- Also known as: "The Original Hill Billy Kid"
- Born: Hildred Boyden Summit February 26, 1909
- Origin: Fries, Virginia, US
- Died: May 25, 1995 (aged 86)
- Genres: Bluegrass, Bluegrass gospel, Hillbilly
- Occupation: Bluegrass artist
- Instrument: Guitar
- Years active: 1930s–1940s

= Boyden Carpenter =

American singer-songwriter

Boyden Carpenter (1909–1995) was a hillbilly and bluegrass artist active in the 1930s and 1940s in the United States.

==Personal==
Carpenter was born February 26, 1909, in Fries, Grayson County, Virginia, and was raised in Pipers Gap, Carroll County, Virginia and Sparta and Cherry Lane in Alleghany County, North Carolina.
He died May 25, 1995, at Cherryville, Gaston County, North Carolina. Carpenter was his adopted surname—he was born to John W. and Mary E. Summit but was using his stepfather's surname by 1930.

==Musical career==
In 1930, Carpenter was working in Winston-Salem, Forsyth County, North Carolina, as a musician in an orchestra. Billing himself as "The Hill Billy Kid," he began playing with several bands, including Wade Mainer's Sons of The Mountaineers, Bill Monroe's Monroe Brothers, and the Crazy Water Crystals-sponsored "Crazy Water Barn Dance" show band in Charlotte, North Carolina.
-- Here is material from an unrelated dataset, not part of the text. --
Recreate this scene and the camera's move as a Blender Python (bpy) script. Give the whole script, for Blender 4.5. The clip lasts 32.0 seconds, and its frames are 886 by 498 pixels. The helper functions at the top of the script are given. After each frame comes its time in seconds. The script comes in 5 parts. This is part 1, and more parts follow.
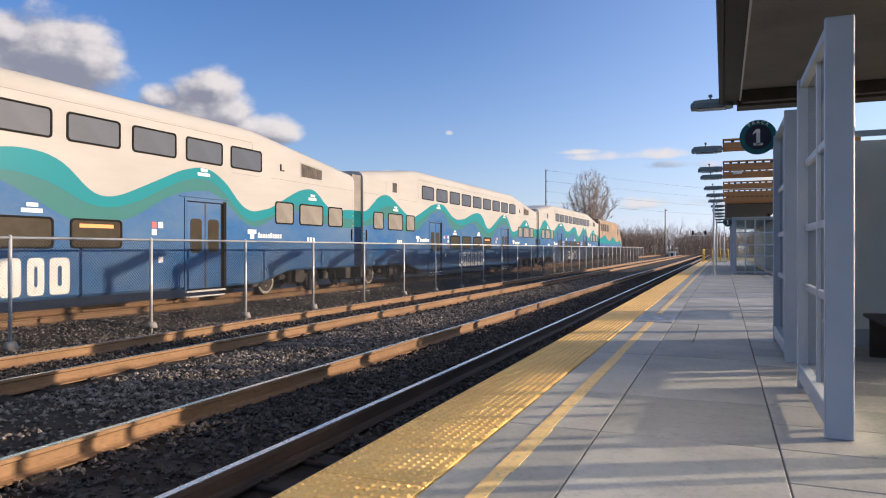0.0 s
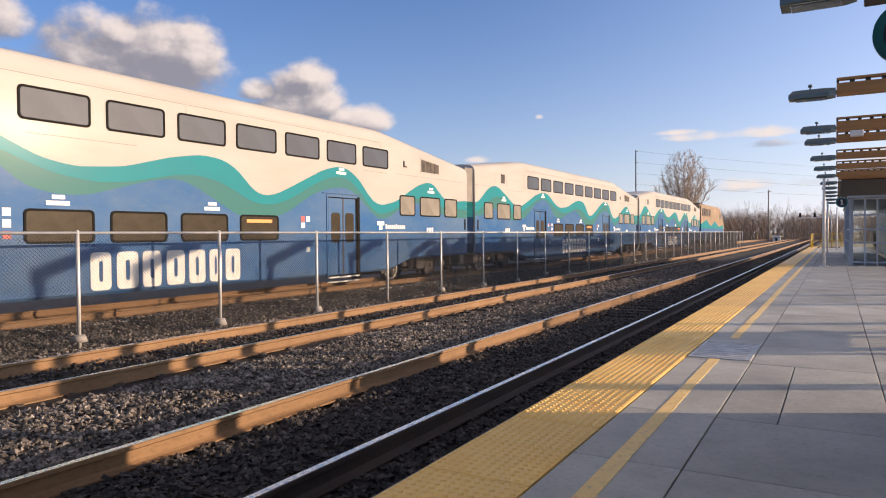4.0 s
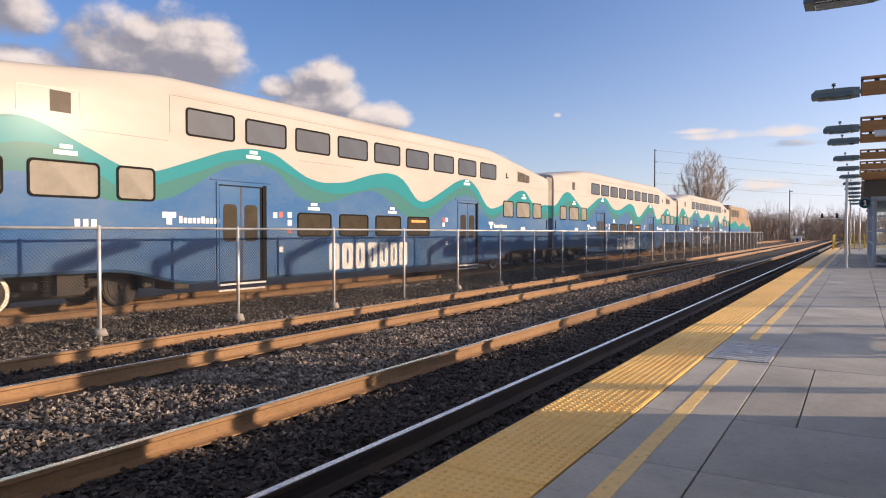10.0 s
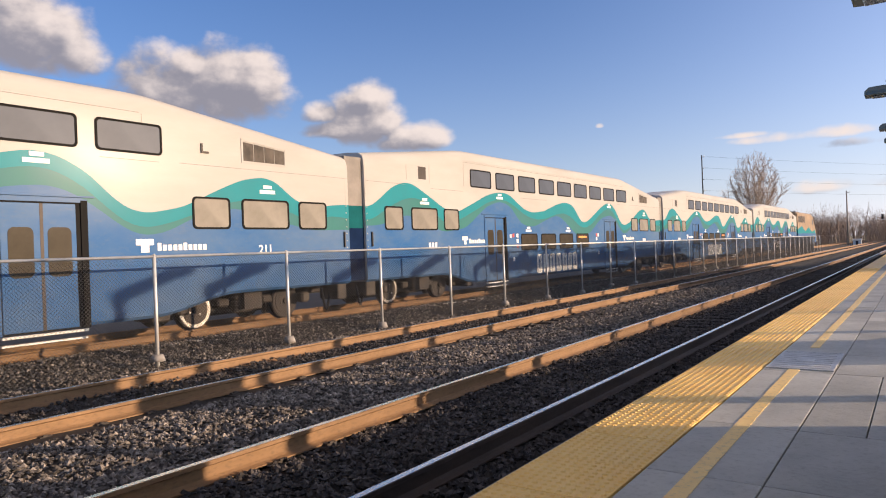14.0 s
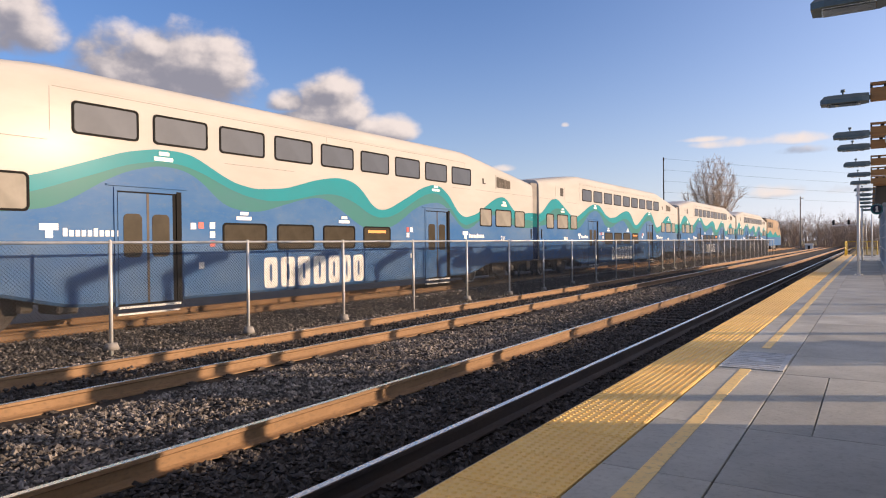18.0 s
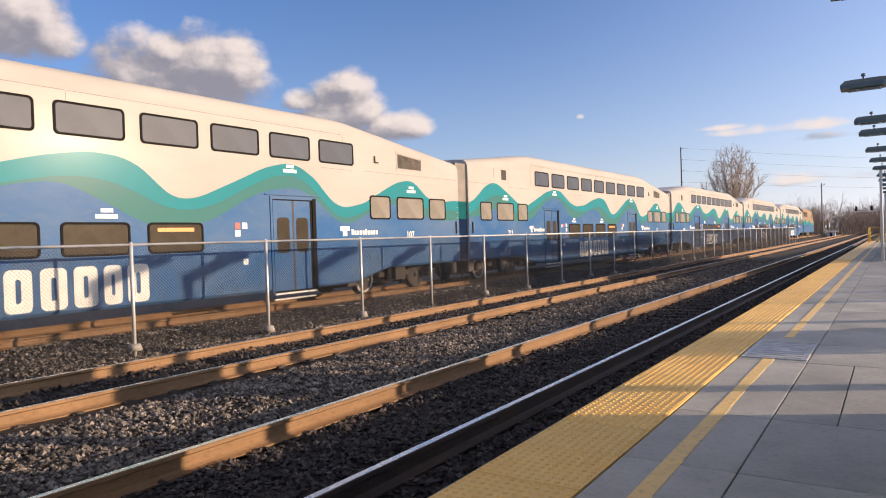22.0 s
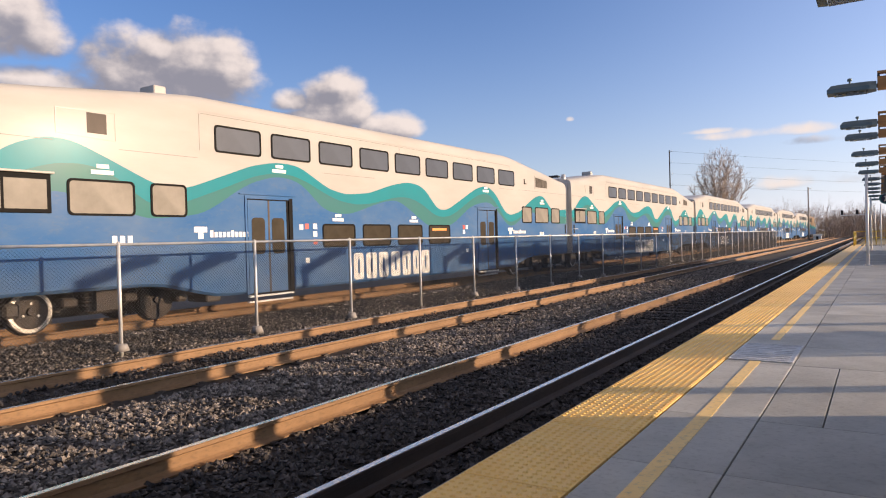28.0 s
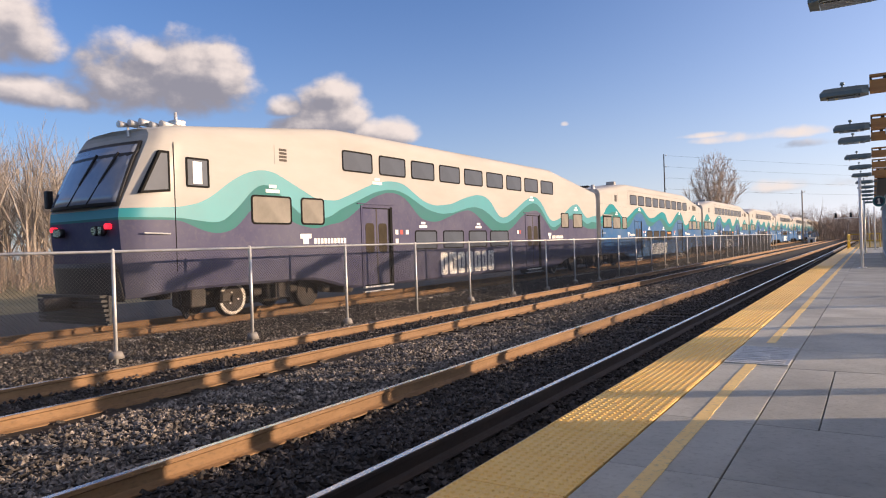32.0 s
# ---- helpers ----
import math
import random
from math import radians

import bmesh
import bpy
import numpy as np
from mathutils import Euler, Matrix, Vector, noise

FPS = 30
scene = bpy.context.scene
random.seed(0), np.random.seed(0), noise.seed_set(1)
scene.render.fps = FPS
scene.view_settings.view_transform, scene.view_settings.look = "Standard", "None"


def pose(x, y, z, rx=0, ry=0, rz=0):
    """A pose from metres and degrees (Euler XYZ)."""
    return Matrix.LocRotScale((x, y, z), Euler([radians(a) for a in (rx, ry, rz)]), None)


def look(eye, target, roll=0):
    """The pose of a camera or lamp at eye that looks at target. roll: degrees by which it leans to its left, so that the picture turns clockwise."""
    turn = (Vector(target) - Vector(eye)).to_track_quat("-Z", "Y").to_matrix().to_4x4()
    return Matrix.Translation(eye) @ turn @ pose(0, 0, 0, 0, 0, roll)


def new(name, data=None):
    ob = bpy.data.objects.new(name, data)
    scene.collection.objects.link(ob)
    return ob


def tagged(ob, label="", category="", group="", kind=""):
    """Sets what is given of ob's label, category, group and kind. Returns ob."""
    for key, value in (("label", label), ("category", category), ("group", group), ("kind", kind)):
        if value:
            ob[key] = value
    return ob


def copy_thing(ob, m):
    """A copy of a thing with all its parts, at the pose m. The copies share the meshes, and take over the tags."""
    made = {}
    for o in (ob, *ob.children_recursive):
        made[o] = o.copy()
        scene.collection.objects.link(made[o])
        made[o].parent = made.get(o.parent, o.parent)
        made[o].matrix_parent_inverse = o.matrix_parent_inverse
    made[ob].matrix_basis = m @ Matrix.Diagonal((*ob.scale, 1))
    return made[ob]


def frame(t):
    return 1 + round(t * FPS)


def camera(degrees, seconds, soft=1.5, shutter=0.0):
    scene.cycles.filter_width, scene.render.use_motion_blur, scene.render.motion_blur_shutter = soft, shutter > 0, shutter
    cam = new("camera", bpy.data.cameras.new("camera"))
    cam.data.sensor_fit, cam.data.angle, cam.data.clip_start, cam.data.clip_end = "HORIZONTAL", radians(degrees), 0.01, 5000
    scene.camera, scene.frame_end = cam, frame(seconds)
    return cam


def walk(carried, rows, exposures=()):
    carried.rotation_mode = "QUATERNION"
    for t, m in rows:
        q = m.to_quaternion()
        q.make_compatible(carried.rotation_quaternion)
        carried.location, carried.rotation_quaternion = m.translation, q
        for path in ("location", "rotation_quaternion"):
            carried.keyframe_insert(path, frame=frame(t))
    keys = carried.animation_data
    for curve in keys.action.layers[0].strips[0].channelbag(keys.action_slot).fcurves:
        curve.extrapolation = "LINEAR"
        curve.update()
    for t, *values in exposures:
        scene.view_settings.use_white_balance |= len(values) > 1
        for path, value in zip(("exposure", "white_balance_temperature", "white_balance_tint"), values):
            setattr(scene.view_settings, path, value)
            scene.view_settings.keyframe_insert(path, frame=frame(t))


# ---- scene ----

# ---------- camera and its way ----------
LENS = 66.1
EYE = (1.927, 0.0, 1.256)
cam = camera(LENS, 32.0, soft=1.1)


def aimed(eye, yaw, pitch, roll):
    """A camera pose from the turn to the left of the track's line, the tilt and the lean, in degrees."""
    a, b = radians(yaw), radians(pitch)
    way = Vector((-math.sin(a) * math.cos(b), math.cos(a) * math.cos(b), math.sin(b)))
    return look(eye, Vector(eye) + way, roll)


START = [(0.0, (1.95, -4.0, 1.16), 22.4, -0.03, 0.0), (1.0, (1.95, -4.0, 1.16), 22.45, -0.33, 0.15), (2.0, (1.95, -3.9, 1.16), 22.6, -0.85, 0.1),
         (2.1, (1.95, -2.7, 1.18), 25.2, -1.1, -0.2), (2.2, (1.95, -1.6, 1.22), 27.5, -1.55, -0.45), (2.4, (1.94, -0.75, 1.25), 29.2, -1.85, -0.63)]
TURNS = [(2.7, 30.4, -1.3, -0.45), (3.0, 30.37, -1.23, -0.43), (3.5, 30.12, -1.25, -0.37), (5.5, 29.82, -0.94, -0.84), (6.0, 30.06, -0.87, -0.9), (6.5, 30.35, -0.88, -0.79),
         (7.0, 30.61, -1.01, -0.57), (7.5, 30.71, -1.2, -0.38), (8.0, 30.79, -1.38, -0.21), (8.5, 30.86, -1.47, -0.14), (9.0, 30.99, -1.48, -0.15)]
TURNS += [(9.5, 31.18, -1.41, -0.09), (10.0, 31.39, -1.34, -0.02), (10.5, 31.6, -1.24, 0.03), (11.0, 31.88, -1.1, -0.04), (11.5, 32.35, -0.84, -0.39), (12.0, 33.09, -0.47, -0.98),
          (12.5, 33.99, -0.08, -1.68), (13.0, 34.71, 0.19, -2.09), (13.5, 35.07, 0.29, -2.21), (14.0, 35.2, 0.15, -2.16), (14.5, 35.24, -0.02, -2.0)]
TURNS += [(16.5, 33.62, -0.22, -1.17), (17.0, 32.66, -0.15, -0.81), (17.5, 32.16, -0.19, -0.61), (18.0, 32.15, -0.42, -0.63), (18.5, 32.39, -0.65, -0.83), (19.0, 32.67, -0.8, -1.31),
          (19.5, 32.83, -0.74, -1.79), (20.0, 32.92, -0.62, -2.18), (20.5, 33.0, -0.52, -2.28), (21.0, 33.17, -0.54, -2.17), (21.5, 33.37, -0.64, -1.97), (22.0, 33.6, -0.78, -1.87)]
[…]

He had his greatest musical success in the mid-1930s working at WPTF radio station in Raleigh, North Carolina, touring with the "Grandfather of Bluegrass, Wade Mainer and his Sons of the Mountaineers band and Bill Monroe's Monroe Brothers, and playing with Ernest Thompson.

The William Leonard Eury Appalachian Collection at Appalachian State University in Boone, North Carolina, preserves a photograph of Carpenter with his guitar and "The 'Hill Billy' from Alleghany County" guitar case found in a book titled Boyden Carpenter: The Old Gospel Singer. A 1930s booklet entitled Boyden Carpenter: The Original "Hillbilly Kid", which relates his life story and lyrics to his songs, also survives.